- Faith: Unknown
- Career: Actress
- Birthday: April 01, 1987
Born in Vancouver, British Columbia, Canada, Mackenzie Rio Davis to parents known as successful beauty salon owners and creators of the largest independent manufacturer of professional hair products, AG Hair Care. Davis' life took a different path when she found her theatrical passion at Collingwood School in West Vancouver in 2005.
Her love of Shakespeare kept her at the Canadian festival Bard on the Beach and another staple in Canadian theater, Art's Club Granville Island Stage. Some of her earliest memories involve watching Dickens' classic "A Christmas Carol." It was watching those performances as a child that inspired her in school. From there, she went straight to McGill University in Montreal, Quebec, Canada, and studied at the esteemed Neighborhood Playhouse in New York City in 2010.
She said in a Vancouver Sun article about the classic theatrical Meisner training she received in university. "The Meisner tagline is: The person you are is a thousand times more interesting than the greatest actor you could ever be. That really struck me at a young age. Other actors are truly transformative character actors. I don't think that's my skill as much. It's something I'm developing."
A year later, she landed her first feature film, "Smashed," where she starred with Mary Elizabeth Winstead and Aaron Paul of "Breaking Bad" fame. From 2014 to 2017, she played in Prime Video's "Halt and Catch Fire". Then, Davis officially "arrived" in 2015, when she co-starred in the Oscar-nominated film "The Martian" with Matt Damon.
Her passion paid off, but she doesn't focus on blockbusters–she acts for the love of the craft. She said in the past, "I don't just act to pay my rent. I really like doing it, so I get frustrated when I don't get to do it all the time, so short films are a really great way to do it and work with your friends, working on smaller, more specific things without limiting yourself in other ways."
After earning two Emmy Awards in Netflix's acclaimed sci-fi series "Black Mirror" in 2016, followed by being cast as Mariette in 2017, opposite Ryan Gosling in Denis Villeneuve's "Blade Runner 2049." Following a lackluster indie film directed by Jason Reitman called "Tully," Davis was cast in a starring role in the sixth film of the "Terminator" franchise as Grace, a powerful humanoid who helps Sarah Connor defeat a new iteration of the cyborg Rev-9 (Diego Luna).
Her range continues to be her calling card, as seen in 2020 with a supernatural Gothic tale called "The Turning," taken from the 1898 book "The Turn of the Screw." Most recently, Davis has been seen in the praised TV miniseries "Station Eleven" and the suspense thriller "Speak No Evil" with James McAvoy.
Mackenzie Davis' Religious Beliefs
Based on previous interviews, social media, acting, or private life, there isn't anything connecting Davis to a faith in Jesus or a belief in God.
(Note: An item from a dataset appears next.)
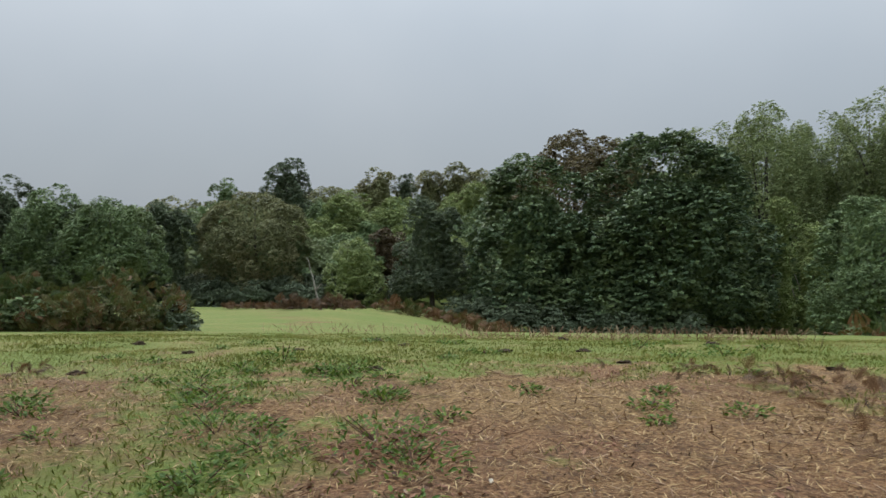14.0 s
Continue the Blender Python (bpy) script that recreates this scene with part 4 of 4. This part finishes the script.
def weed_plant(label, x, y, r, h, n, material, name="weed_plant"):
    """Low broad-leaved plant in a loose rosette."""
    pile = Pile()
    n = int(n * 1.8)
    a = RNG.uniform(0, 6.28, n)
    d = r * RNG.uniform(0, 1, n) ** 0.7
    p = np.c_[x + d * np.cos(a), y + d * np.sin(a), np.zeros(n)]
    p[:, 2] = land(p[:, 0], p[:, 1]) + h * RNG.uniform(0.0, 1.0, n) * (1 - 0.6 * d / r)
    ydir = np.c_[np.cos(a), np.sin(a), RNG.normal(0.45, 0.4, n)] + RNG.normal(0, 0.35, (n, 3))
    pile.spread(LONG_SHAPE * np.array([1.9, 1, 1]), LONG_POLYS, frames_along(p, ydir, np.array([[0, 0, 1.0]]) + RNG.normal(0, 0.25, (n, 3)), RNG.uniform(0.03, 0.075, n)), np.zeros(n))
    stem = Pile()
    for i in range(4):
        b = RNG.uniform(0, 6.28)
        z0 = float(land(x, y)) - 0.02
        stem.add(*tube(bend((x, y, z0), (x + r * 0.5 * math.cos(b), y + r * 0.5 * math.sin(b), z0 + h), 4), np.linspace(0.006, 0.003, 4), 4), 0.3)
    root = tagged(new(name), label, "plant")
    tagged(part_of("foliage", pile.mesh("foliage", material), root), kind="stuff")
    part_of("stem", stem.mesh("stem", STEM), root)


WEEDS = "low leafy green weed growing in the turf"
for x, y, r, h, n in [(-1.3, 21.9, 0.5, 0.16, 130), (-0.7, 21.4, 0.35, 0.14, 90), (0.1, 21.75, 0.55, 0.2, 150), (0.5, 21.2, 0.4, 0.16, 100), (-1.75, 22.6, 0.35, 0.12, 80), (-1.9, 23.1, 0.3, 0.12, 70), (-0.9, 20.6, 0.3, 0.1, 60), (-2.15, 25.6, 0.25, 0.25, 60), (0.6, 20.3, 0.3, 0.14, 70), (-0.2, 23.2, 0.25, 0.1, 50), (3.6, 27.2, 0.4, 0.15, 90), (-2.6, 24.2, 0.3, 0.1, 60), (2.6, 29, 0.4, 0.18, 70), (-4.7, 51, 0.4, 0.35, 60), (-3.3, 22.2, 0.3, 0.12, 60), (-0.5, 19.4, 0.25, 0.1, 50), (0.45, 18.7, 0.2, 0.12, 40)]:
    weed_plant(WEEDS, x, y, r, h, n, WEED)
spots = np.concatenate([fill([(-4.5, 20), (-3, 18), (1.5, 17.5), (4.5, 26), (5, 31), (-5, 31)], 34), fill([(-3.5, 20.5), (-0.5, 20), (0.6, 22), (-0.5, 25), (-4, 25.5)], 26)])
for x, y in spots:
    s = RNG.uniform(0.1, 0.3)
    weed_plant(WEEDS, float(x), float(y), s, s * 0.45, int(150 * s) + 12, WEED)
weed_plant("small plant with bright yellow leaves beside the bracken", -1.95, 12.4, 0.16, 0.3, 40, YELLOW, "yellow_plant")


def clod(label, x, y, r):
    """A torn lump of earth and dead fronds."""
    bm = bmesh.new()
    bmesh.ops.create_icosphere(bm, subdivisions=3, radius=1.0)
    s = RNG.uniform(0, 50)
    for v in bm.verts:
        k = 1 + 0.6 * noise.noise(v.co * 1.7 + Vector((s, 0, 0))) + 0.4 * noise.noise(v.co * 5 + Vector((0, s, 0)))
        v.co = Vector((v.co.x * r * k, v.co.y * r * 0.8 * k, v.co.z * r * 0.4 * k))
    me = bpy.data.meshes.new("clod")
    bm.to_mesh(me)
    bm.free()
    me.materials.append(CLOD)
    ob = tagged(new("earth_clod", me), label, "clod")
    ob.location = (x, y, float(land(x, y)) + r * 0.02)


def clod_material():
    m, nt, bsdf = node_material("clod_earth", 0.95)
    n = noise_node(nt, object_coords(nt), 40, 6, 0.7)
    nt.links.new(ramp_node(nt, n, [(0.35, (0.02, 0.013, 0.008)), (0.65, (0.09, 0.055, 0.03))]), bsdf.inputs["Base Color"])
    bump_node(nt, bsdf, n, 1.0, 0.02)
    return m


CLOD = clod_material()
for x, y, r in [(-0.8, 25.1, 0.16), (0.55, 27.5, 0.16), (1.7, 27.8, 0.15), (-2.2, 30.6, 0.2), (2.2, 26.2, 0.14), (-3.9, 26.4, 0.14), (-4.2, 24.3, 0.14), (-1.95, 5.2, 0.13), (-1.7, 5.35, 0.12), (3.9, 30.1, 0.18), (1.3, 33.5, 0.2), (-5.6, 28, 0.16), (-2.6, 27.4, 0.12), (-1.2, 28.6, 0.14), (4.6, 25.7, 0.15)]:
    clod("dark lump of torn-up earth lying on the turf", x, y, r * 0.7)


def frond_heap(label, x, y, r, n, tone):
    """Dead fronds fallen flat over one another."""
    root = tagged(new("bracken_heap"), label, "bracken heap")
    root.location = (x, y, float(land(x, y)))
    q = np.c_[RNG.normal(x, r * 1.2, n), RNG.normal(y, r * 0.8, n)]
    z = RNG.normal(0, 1.0, (n, 3))
    z[:, 2] = np.abs(z[:, 2]) * 0.35 + 0.1
    m = frames_from(np.zeros((n, 3)), z, RNG.uniform(0, 6.28, n), RNG.uniform(0.16, 0.36, n))
    lift = land(q[:, 0], q[:, 1]) + RNG.uniform(0.02, 0.09, n) - root.location.z
    for a, (px, py), pz in zip(m, q, lift):
        ob = part_of("frond", frond_mesh(RNG.integers(0, 3), np.clip(RNG.normal(tone, 0.1), 0, 1)), root)
        ob.matrix_local = Matrix.Translation((px - x, py - y, pz)) @ Matrix.Diagonal((1, 1, 0.4, 1)) @ Matrix(a.tolist())


for x, y, r, n in [(4.1, 23.9, 0.35, 26), (4.7, 23.0, 0.4, 30), (4.3, 22.0, 0.4, 26), (3.6, 24.5, 0.3, 16), (4.9, 21.5, 0.4, 30), (-3.9, 21.2, 0.4, 22), (-4.6, 22.3, 0.35, 20), (2.9, 25.2, 0.3, 12), (-4.3, 23.9, 0.25, 10)]:
    frond_heap("heap of dead reddish-brown bracken lying on the ground", x, y, r, int(n * 1.6), 0.82)


def dry_stalk(label, x, y, h, lean, turn, r, tone, name="dry_stalk"):
    z0 = float(land(x, y)) - 0.03
    e = (lean * h * math.cos(turn), lean * h * math.sin(turn), h)
    v, p = tube(bend((0, 0, 0), e, 6, 0, 0.04), np.linspace(r, r * 0.45, 6), 5)
    ob = tagged(new(name, mesh_of(name, v, p, STEM, np.full(len(v), tone), True)), label, "stalk", "dry stalks")
    ob.location = (x, y, z0)


PALE = "thin pale dry bracken stalk standing in the litter"
for x, y, h, l, a in [(-3.1, 8.65, 0.55, 0.08, 1.5), (-2.9, 9.4, 0.3, 0.2, 0.4), (-4.0, 9.0, 0.45, 0.5, 2.6), (-4.1, 9.1, 0.4, 0.5, 0.6), (-4.6, 9.2, 0.45, 0.1, 1), (-2.05, 9.0, 0.35, 0.3, 1.2), (-1.4, 8.4, 0.2, 1.0, 0.8), (-3.4, 9.6, 0.3, 0.1, 0), (-1.9, 10.4, 0.3, 0.3, 0.9), (-3.6, 12, 0.5, 0.3, 1.6), (-2.5, 10.8, 0.35, 0.25, 2), (2.7, 15.2, 0.45, 0.6, 2.4), (2.5, 15.6, 0.3, 0.7, 2.0), (3.4, 15.7, 0.3, 0.5, 1), (2.9, 16.4, 0.35, 0.3, 2.8)]:
    dry_stalk(PALE, x, y, h, l, a, 0.011, 0.95)
for x, y in [(1.35, 18.0), (1.3, 17.85), (1.42, 17.9), (1.5, 17.7), (1.4, 17.6), (1.2, 18.2), (1.55, 18.1), (1.62, 17.8), (1.15, 18.35), (1.47, 17.55)]:
    dry_stalk("pale bent straw stalk in a loose bunch", x, y, RNG.uniform(0.15, 0.32), RNG.uniform(0.1, 0.7), RNG.uniform(0, 6.28), 0.008, 0.95, "straw_stalk")
for x, y, h in [(2.55, 18.7, 0.5), (2.6, 18.6, 0.38), (2.75, 18.9, 0.42), (2.5, 18.45, 0.3), (2.85, 18.6, 0.25), (2.3, 18.9, 0.22), (5.2, 29.5, 0.5), (5.6, 29.8, 0.35), (6.4, 33, 0.5), (3.3, 34, 0.4)]:
    dry_stalk("thin dark upright dead stalk", x, y, h * 0.85, 0.2, RNG.uniform(0, 6.28), 0.0065, 0.3, "dark_stalk")


def stick(label, x, y, length, turn, r, tone, name="fallen_stick"):
    z = float(land(x, y))
    e = np.array([math.cos(turn), math.sin(turn)]) * length
    z1 = float(land(x + e[0], y + e[1]))
    v, p = tube(bend((0, 0, 0), (e[0], e[1], z1 - z), 8, 0.03, 0.03), np.linspace(r, r * 0.5, 8), 7, 0.1)
    ob = tagged(new(name, mesh_of(name, v, p, STEM, np.full(len(v), tone), True)), label, "stick")
    ob.location = (x, y, z + r * 0.8)


stick("thick dark fallen branch lying in the bracken litter", -4.2, 5.75, 1.5, 0.05, 0.06, 0.12, "fallen_branch")
for x, y, L, a, tn in [(-3.0, 4.4, 0.5, 1.2, 0.95), (-3.2, 4.5, 0.45, 0.2, 0.9), (-2.9, 4.1, 0.5, 2.3, 0.9), (-2.4, 4.2, 0.35, 0.3, 0.85), (1.35, 4.6, 0.25, 2.0, 0.95), (1.1, 6.2, 0.2, 1.9, 0.9), (-1.6, 6.3, 0.3, 2.6, 0.95), (1.7, 5.3, 0.35, 2.5, 0.6), (-2.6, 12.6, 0.6, 0.6, 0.8), (-3.0, 13.0, 0.7, 0.4, 0.75), (-0.2, 17.8, 0.5, 0.9, 0.6), (4.6, 23.2, 0.5, 2.3, 0.9), (-1.1, 7.5, 0.3, 0.4, 0.9)]:
    stick("slender broken stick lying on the litter", x, y, L, a, 0.011, tn)


def edge_grass():
    """Withered seed heads along the brow of the field."""
    pile = Pile()
    q = np.concatenate([fill([(-1.5, 33.5), (6.5, 33.5), (7, 37.5), (-1.5, 37.5)], 480), fill([(-8, 38), (-1, 36), (-1, 42), (-8, 44)], 120)])
    for x, y in q:
        z0 = float(land(x, y)) - 0.02
        h = RNG.uniform(0.08, 0.34)
        d = RNG.normal(0, 0.15, 2)
        v, p = tube(bend((x, y, z0), (x + d[0], y + d[1], z0 + h), 3, 0, 0.05), [0.006, 0.005, 0.008], 3)
        pile.add(v, p, RNG.uniform(0.45, 1.0))
    tagged(new("withered_grass", pile.mesh("withered_grass", STEM)), "thin withered brown grass stems along the brow of the field", "grass", kind="stuff")


edge_grass()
It seems more people are fascinated by her love life than her spiritual life.
One of the most stubborn rumors about Mackenzie Davis is that she is part of the LGBTQ community. She identifies as straight, although she has excelled in several LGBTQ roles, such as Yorkie in the episode in "Black Mirror" and as Harper in the Hulu original film "Happiest Season." Even Grace in "Terminator: Dark Fate" was considered to be presented as a gay woman, although that wasn't specified.
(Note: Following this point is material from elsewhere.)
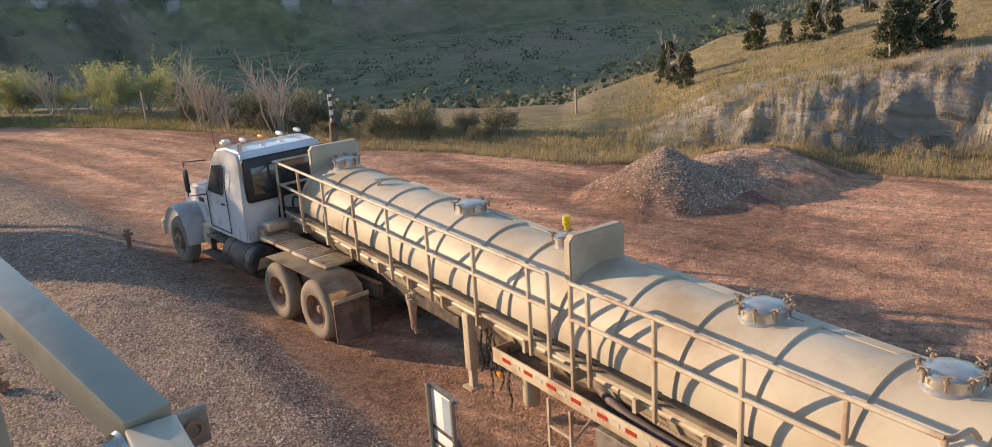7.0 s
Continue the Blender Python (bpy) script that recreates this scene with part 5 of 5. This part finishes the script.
def strap_loop():
    x, y = -1.40, 1.30
    z = zr(x, y)
    t = thing("lifting_lug", "dark bent strap lug standing on the coating", "lug", pose(x, y, z, 0, 0, -30))
    bm = BM()
    arc = [(-0.05, -0.03)] + [(-0.05 * math.cos(q) + 0.0, 0.06 + 0.045 * math.sin(q)) for q in np.linspace(0.0, math.pi, 9)] + [(0.05, 0.03)]
    a = [bm.verts.new((u, -0.03, v)) for u, v in arc]
    b = [bm.verts.new((u, 0.03, v)) for u, v in arc]
    for i in range(len(arc) - 1):
        bm.faces.new((a[i], a[i + 1], b[i + 1], b[i]))
    bmesh.ops.solidify(bm, geom=bm.faces[:], thickness=0.01)
    bmesh.ops.recalc_face_normals(bm, faces=bm.faces)
    part("strap", bm, dark_cast, t)


pipe_cap()
hatch()
transmitter()
vent_valve()
strap_loop()


# ---- steel gate and guard rail beside the tank ----
def hex_bolt(parent, p, n, r=0.013):
    bm = BM()
    p, n = Vector(p), Vector(n).normalized()
    cyl(bm, p, p + n * 0.003, r * 1.5, r * 1.42, seg=20)
    cyl(bm, p + n * 0.003, p + n * 0.013, r * 1.12, seg=6)
    cyl(bm, p + n * 0.013, p + n * 0.016, r * 1.12, r * 0.85, seg=6)
    cyl(bm, p + n * 0.016, p + n * 0.027, r * 0.55, r * 0.5, seg=10)
    part("bolt", bm, bolt_steel, parent, "shiny hex bolt")


def angle_bar(parent, a, b, side, out, w=0.06, th=0.007, name="angle_bar", mat=None):
    """An L-section from a to b, one leg along side, the other along out."""
    bm = BM()
    a, b = Vector(a), Vector(b)
    side, out = Vector(side).normalized(), Vector(out).normalized()
    pts = [(0, 0), (w, 0), (w, th), (th, th), (th, w), (0, w)]
    A = [bm.verts.new(a + side * u + out * v) for u, v in pts]
    B = [bm.verts.new(b + side * u + out * v) for u, v in pts]
    bm.faces.new(A)
    bm.faces.new(B[::-1])
    for i in range(6):
        j = (i + 1) % 6
        bm.faces.new((A[j], A[i], B[i], B[j]))
    bmesh.ops.recalc_face_normals(bm, faces=bm.faces)
    bmesh.ops.bevel(bm, geom=bm.edges[:], offset=0.0012, segments=1, affect="EDGES")
    return part(name, bm, mat or galv, parent)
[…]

A 2020 interview in The Cut speaks to this consistent allegation. Davis explains that, for her, it was never explicitly about representing queer women. "It always felt like representing women in a way that I wanted to be represented or identified with," she says, "and I felt proud of the versions of women I was putting out into the world. I always felt like I didn't understand, when I was younger, the secret combination that made you desirable to men."